In 1992, Officer Cornelius Turner, while driving east on Highway 16, observed a white vehicle running a traffic light. Turner pulled William Townsend over. Officer Forrest Adcock had pulled up to the scene upon seeing Turner’s flashing blue lights. Turner, after conferring with Adcock, arrested Townsend for failure to appear for three other traffic violations.
Turner then put Townsend under arrest and placed him into his patrol car. After Townsend was placed into the patrol car, Townsend advised Turner that he had a black vinyl bag that was on the passenger side, front seat of his vehicle. Townsend said it had money and asked if he could retrieve it. Turner told him that he could not get it at this point but Turner would get it for him.
Turner went to Townsend’s car to retrieve this bag of money for him, as Townsend watched unprotestingly. Upon opening the car door, Turner noticed a distinct odor of marijuana smoke inside Townsend’s car. The record reveals that Adcock was with Turner at this time. Turner did not search the car at that point, but took the black bag with the money to his patrol car, and summoned Assistant Chief Ken Adcock, the senior officer on duty, to come to the scene to assist.
Approximately six or seven minutes after the initial stop and after Officer Turner had left the scene with Townsend, K. Adcock arrived. Both he and F. Adcock initiated a search of the interior of the vehicle. This search was conducted before Strong’s Wrecker service arrived to tow away Townsend’s vehicle.
They found a small set of scales, three syringes, a box of plastic sandwich type bags, a small plastic bag containing a green leafy substance, which was later identified as marijuana (10.2 grams), and .1 grams of methamphetamine in the car.
He was convicted of possession of methamphetamine and sentenced to six years. On appeal, he argued the search of the car was illegal. MSC affirmed.
Townsend’s consent is unnecessary because the facts lend themselves to probable cause. The officers had placed Townsend under lawful custody. They had called a private towing service to take away Townsend’s car. It appears that the officers did not intend to further search the vehicle, until Townsend’s request for his money bag sent Turner back to the vehicle.
It was there that the smell of marijuana hit Turner, giving him probable cause (automobile exception) to search further for the source of the smell. Because the smell of marijuana was apparent when Turner opened the car, with F. Adcock standing beside him at that time, any ensuing search was legal.
We said in Miller v.

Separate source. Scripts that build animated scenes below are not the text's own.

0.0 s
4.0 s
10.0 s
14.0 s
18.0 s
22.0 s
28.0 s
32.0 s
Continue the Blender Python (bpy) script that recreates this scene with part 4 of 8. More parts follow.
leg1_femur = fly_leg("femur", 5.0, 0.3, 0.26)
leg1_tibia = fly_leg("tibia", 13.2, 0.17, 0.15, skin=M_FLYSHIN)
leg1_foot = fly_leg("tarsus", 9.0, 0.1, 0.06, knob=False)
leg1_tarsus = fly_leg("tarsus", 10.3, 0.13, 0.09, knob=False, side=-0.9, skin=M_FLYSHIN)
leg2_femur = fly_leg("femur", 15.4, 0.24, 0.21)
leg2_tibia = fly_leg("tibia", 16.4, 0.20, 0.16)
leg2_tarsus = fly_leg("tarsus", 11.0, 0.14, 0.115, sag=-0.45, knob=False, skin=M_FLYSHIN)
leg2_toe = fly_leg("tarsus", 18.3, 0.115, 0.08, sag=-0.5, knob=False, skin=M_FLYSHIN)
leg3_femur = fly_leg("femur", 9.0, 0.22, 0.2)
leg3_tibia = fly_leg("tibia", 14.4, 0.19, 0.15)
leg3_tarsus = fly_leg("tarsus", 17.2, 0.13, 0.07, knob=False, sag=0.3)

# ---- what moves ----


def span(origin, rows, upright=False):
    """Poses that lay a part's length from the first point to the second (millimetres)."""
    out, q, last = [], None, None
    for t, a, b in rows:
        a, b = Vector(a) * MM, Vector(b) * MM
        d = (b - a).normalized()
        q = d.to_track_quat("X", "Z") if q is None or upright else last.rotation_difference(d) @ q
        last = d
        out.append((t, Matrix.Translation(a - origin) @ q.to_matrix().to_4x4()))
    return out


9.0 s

State, 373 So. 2d 1004 (Miss. 1979), that the sense of smell is no less important or reliable than the sense of sight. Probable cause has been found to exist where law enforcement officials searched a pickup truck upon observing suspicious activities surrounding the truck, and the testimony of established officials who could smell marijuana close to the pickup. See MSC case Rooks v. State, 529 So. 2d 546 (Miss. 1988).
Also, it has long been settled that objects falling in the plain view of an officer who has a right to be in the position to have that view are subject to seizure and may be introduced in evidence. See U.S. Supreme Court case Harris v. United States, 390 U.S. 234 (1968).
MSC also spoke about search incident to arrest in this case but after U.S. Supreme Court case Gant v. Arizona, 556 U.S. 332 (2009), that exception could not be used here as Townsend was arrested for traffic violations.